Not every century produces a work of reform as powerful as that of our Holy Mother. Nor does every age give us a reign of terror during which we have the opportunity to lay our heads on the executioner's block for our faith and for the ideal of our Order as did the 16 Carmelites of Compiegne. But all who enter Carmel must give themselves wholly to the Lord. Only one who values her little place in the choir before the tabernacle more highly than all the splendor of the world can live here, can then truly find a joy that no worldly splendor has to offer.
Our daily schedule ensures us of hours for solitary dialogue with the Lord, and these are the foundation of our life. Together with priests and other ancient Orders of the church, we pray the Liturgy of the Hours, and this Divine Office is for us as for them our first and most sacred duty. But it is not for us the supporting ground. No human eye can see what God does in the soul during hours of inner prayer. It is grace upon grace. And all of life's other hours are our thanks for them.
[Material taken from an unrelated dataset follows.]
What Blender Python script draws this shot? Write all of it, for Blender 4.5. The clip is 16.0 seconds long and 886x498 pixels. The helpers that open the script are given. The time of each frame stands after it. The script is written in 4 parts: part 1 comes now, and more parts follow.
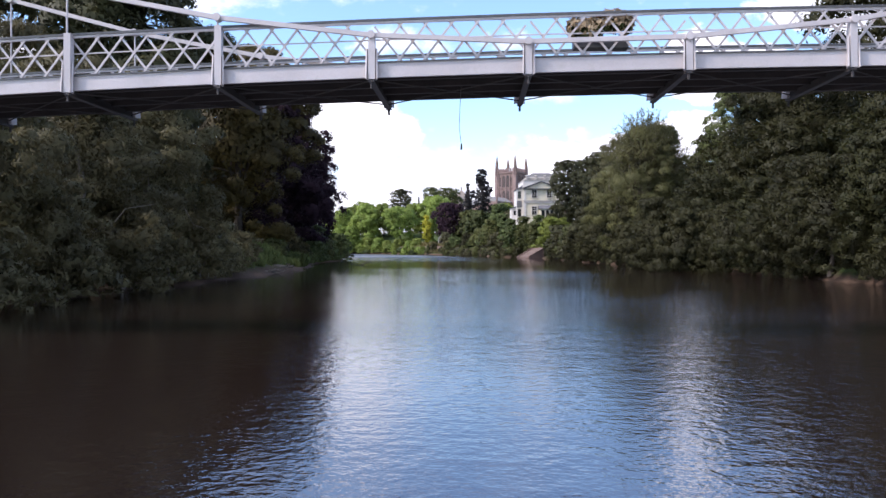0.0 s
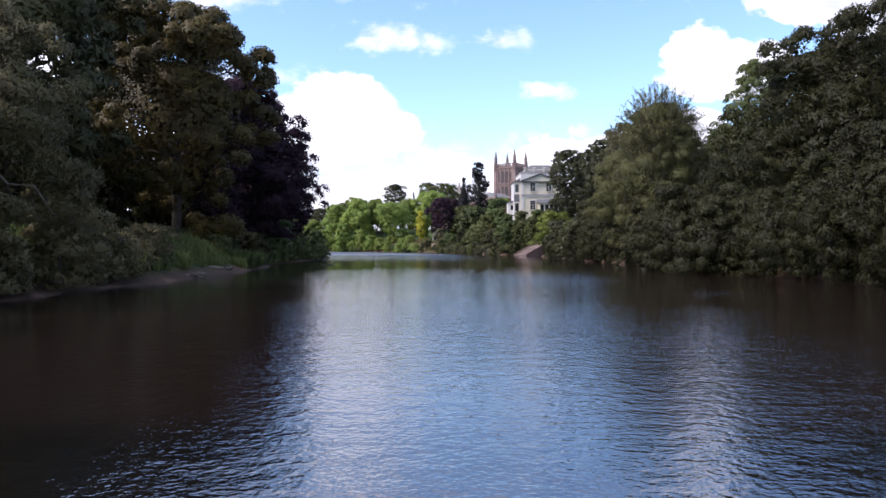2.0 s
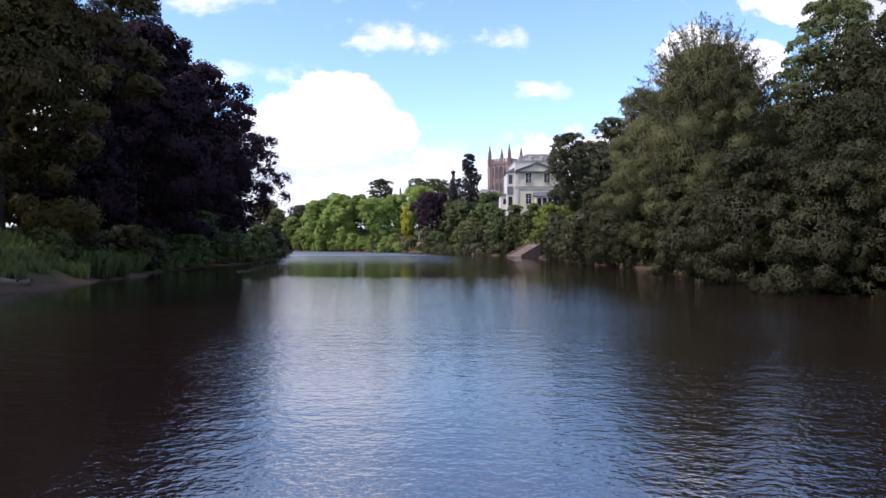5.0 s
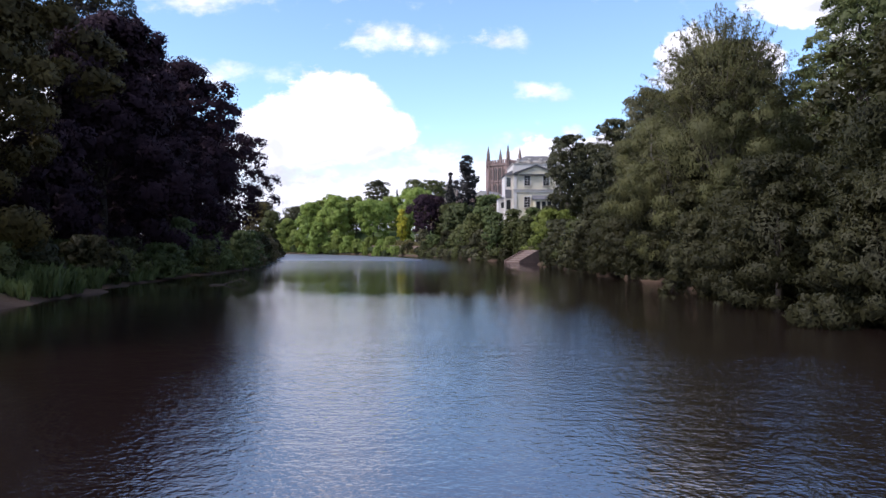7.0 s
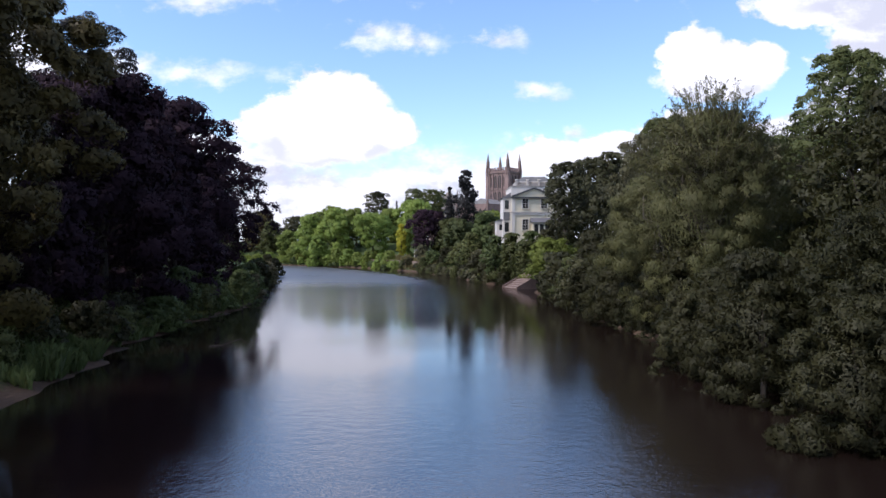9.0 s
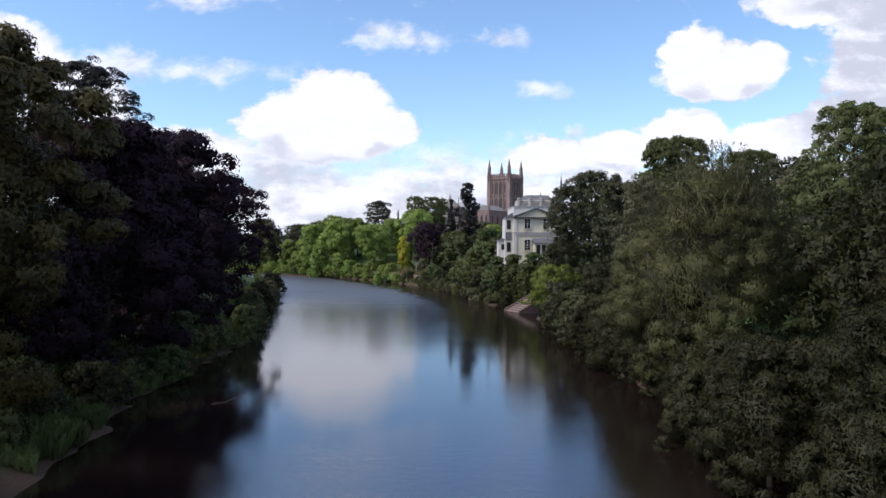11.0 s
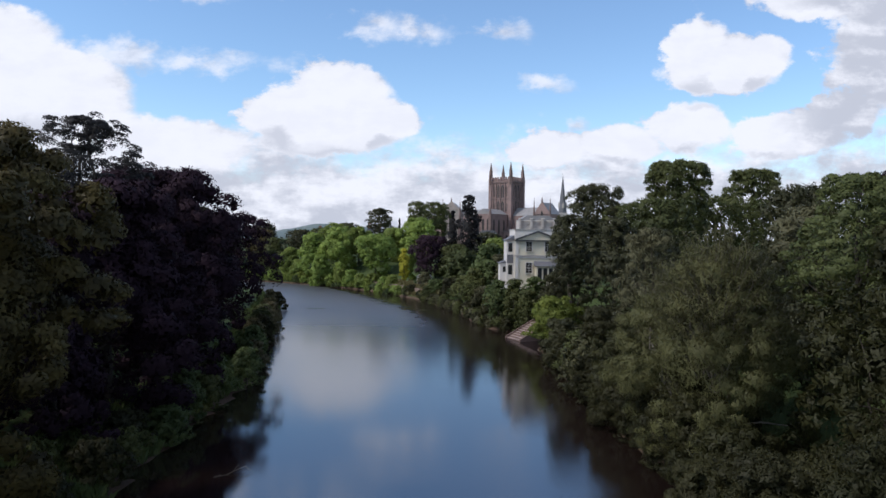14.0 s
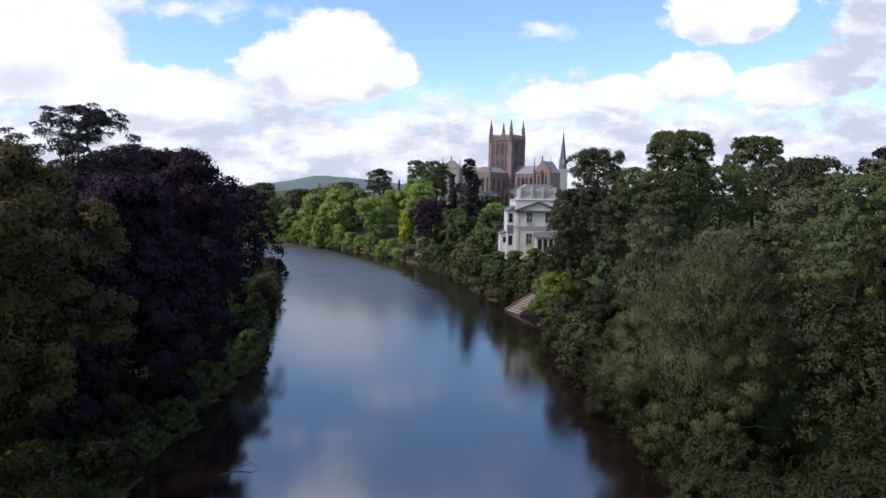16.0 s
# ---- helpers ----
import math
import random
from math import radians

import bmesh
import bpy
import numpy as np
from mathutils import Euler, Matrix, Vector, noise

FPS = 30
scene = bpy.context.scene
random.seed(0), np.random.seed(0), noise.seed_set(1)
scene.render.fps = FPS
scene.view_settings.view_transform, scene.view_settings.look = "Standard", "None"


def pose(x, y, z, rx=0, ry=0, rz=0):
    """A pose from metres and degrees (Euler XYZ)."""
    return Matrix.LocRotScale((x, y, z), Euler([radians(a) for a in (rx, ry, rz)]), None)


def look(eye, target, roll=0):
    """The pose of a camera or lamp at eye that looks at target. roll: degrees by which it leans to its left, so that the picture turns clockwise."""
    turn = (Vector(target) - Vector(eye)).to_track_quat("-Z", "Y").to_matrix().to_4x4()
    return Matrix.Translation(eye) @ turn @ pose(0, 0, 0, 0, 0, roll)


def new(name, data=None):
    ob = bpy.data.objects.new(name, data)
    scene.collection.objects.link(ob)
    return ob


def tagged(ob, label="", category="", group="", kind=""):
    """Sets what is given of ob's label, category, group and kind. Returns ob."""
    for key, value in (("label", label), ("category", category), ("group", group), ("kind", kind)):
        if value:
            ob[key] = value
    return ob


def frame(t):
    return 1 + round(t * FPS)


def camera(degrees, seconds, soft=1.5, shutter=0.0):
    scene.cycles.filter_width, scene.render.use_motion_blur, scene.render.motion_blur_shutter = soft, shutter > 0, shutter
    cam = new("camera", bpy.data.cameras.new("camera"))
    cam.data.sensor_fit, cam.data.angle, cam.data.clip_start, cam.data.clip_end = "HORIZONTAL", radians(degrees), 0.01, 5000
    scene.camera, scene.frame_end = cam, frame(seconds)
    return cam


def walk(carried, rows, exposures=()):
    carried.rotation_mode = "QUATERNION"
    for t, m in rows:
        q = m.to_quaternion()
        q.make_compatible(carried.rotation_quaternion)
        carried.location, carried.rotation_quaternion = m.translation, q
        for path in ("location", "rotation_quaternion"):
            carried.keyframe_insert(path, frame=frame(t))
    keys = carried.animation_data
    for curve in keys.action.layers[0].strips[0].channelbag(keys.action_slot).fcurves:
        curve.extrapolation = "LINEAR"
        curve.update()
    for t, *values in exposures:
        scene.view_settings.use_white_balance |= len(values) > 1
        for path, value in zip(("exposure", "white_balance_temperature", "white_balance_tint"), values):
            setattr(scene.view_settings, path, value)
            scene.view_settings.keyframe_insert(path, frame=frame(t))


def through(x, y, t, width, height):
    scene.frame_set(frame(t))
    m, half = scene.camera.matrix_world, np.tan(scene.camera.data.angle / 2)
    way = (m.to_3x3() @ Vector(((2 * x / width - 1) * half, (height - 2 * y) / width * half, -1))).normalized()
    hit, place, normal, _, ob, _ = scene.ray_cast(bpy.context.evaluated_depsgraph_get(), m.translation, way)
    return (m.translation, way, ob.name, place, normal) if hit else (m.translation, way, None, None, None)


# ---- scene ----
cam = camera(65.1, 16.0)
METRES, EYE, TILT, LEAN, TURN = 60.0, 2.1, 0.0, 0.0, 0.0
ROWS = [
    (0.0, 0.0, 0.0, 0.0, 0.0, 0.0, -0.0),
    (0.5, 0.012, 0.0488, 0.0004, 0.05, 0.0, 0.03),
    (1.0, 0.0216, 0.0996, 0.0005, 0.07, -0.07, 0.04),
    (1.5, 0.029, 0.15, 0.0004, 0.06, -0.13, 0.08),
    (2.0, 0.0378, 0.2066, -0.0002, 0.09, -0.21, 0.11),
    (2.5, 0.0457, 0.2651, -0.0002, 0.07, -0.31, 0.18),
    (3.0, 0.055, 0.3269, -0.0009, 0.03, -0.29, 0.15),
    (3.5, 0.0639, 0.3943, -0.0, -0.06, -0.28, 0.14),
    (4.0, 0.071, 0.4573, 0.0012, -0.14, -0.27, 0.12),
    (6.5, 0.0928, 0.6435, -0.0023, -0.41, -0.27, -0.02),
    (7.0, 0.0934, 0.6421, 0.0143, -0.38, -0.22, -0.1),
    (7.5, 0.0951, 0.6383, 0.0343, -0.36, -0.2, -0.14),
    (8.0, 0.0981, 0.6336, 0.0539, -0.34, -0.22, -0.15),
    (8.5, 0.0998, 0.6295, 0.0736, -0.34, -0.24, -0.11),
    (9.0, 0.0999, 0.6286, 0.0934, -0.34, -0.24, -0.11),
    (11.5, 0.0948, 0.632, 0.1866, -0.26, -0.37, -0.35),
    (12.0, 0.0943, 0.6323, 0.2046, -0.25, -0.39, -0.41),
    (12.5, 0.0933, 0.6322, 0.2221, -0.24, -0.42, -0.45),
    (13.0, 0.0928, 0.6322, 0.2392, -0.24, -0.43, -0.51),
    (13.5, 0.093, 0.6329, 0.2563, -0.21, -0.46, -0.55),
    (13.8, 0.0931, 0.6330, 0.2661, -0.2, -0.47, -0.57),
    (13.9, 0.0932, 0.6331, 0.2694, -0.19, -0.52, -0.58),
    (14.0, 0.0932, 0.6332, 0.2726, -0.19, -0.94, -0.58),
    (14.1, 0.0929, 0.6332, 0.2759, -0.2, -2.16, -0.59),
    (14.2, 0.0927, 0.6332, 0.2793, -0.21, -3.28, -0.6),
    (14.3, 0.0924, 0.6333, 0.2826, -0.22, -4.11, -0.61),
    (14.4, 0.0921, 0.6333, 0.2860, -0.23, -4.6, -0.62),
    (14.5, 0.0919, 0.6333, 0.2893, -0.24, -4.85, -0.62),
    (15.0, 0.0907, 0.6335, 0.3061, -0.25, -4.9, -0.65),
    (15.5, 0.0894, 0.6341, 0.3225, -0.25, -4.92, -0.67),
    (16.0, 0.0888, 0.6345, 0.3391, -0.25, -4.93, -0.72),
]
walk(cam, [(t, pose(0, 0, EYE, TILT, LEAN, TURN) @ pose(METRES * x, METRES * y, METRES * z, 90 + pitch, roll, yaw)) for t, x, y, z, yaw, pitch, roll in ROWS],
     exposures=[(0.0, 1.10, 6150, 20), (1.5, 0.98, 6080, 22), (3.5, 0.87, 6030, 22), (8.0, 0.71, 6030, 21), (12.0, 0.31, 6080, 15), (13.9, 0.22, 6080, 14), (14.6, 0.35, 6050, 16), (16.0, 0.40, 6020, 17)])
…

Carmelites can repay God's love by their everyday lives in no other way than by carrying out their daily duties faithfully in every respect all the little sacrifices that a regimen structured day after day in all its details demands of an active spirit; all the self- control that living in close proximity with different kinds of people continually requires and that is achieved with a loving smile; letting no opportunity go by for serving others in love. Finally, crowning this is the personal sacrifice that the Lord may impose on the individual soul. This is the "little way," a bouquet of insignificant little blossoms which are daily placed before the Almighty perhaps a silent, life-long martyrdom that no one suspects and that is at the same time a source of deep peace and hearty joyousness and a fountain of grace that bubbles over everything we do not know where it goes, and the people whom it reaches do not know from where it comes.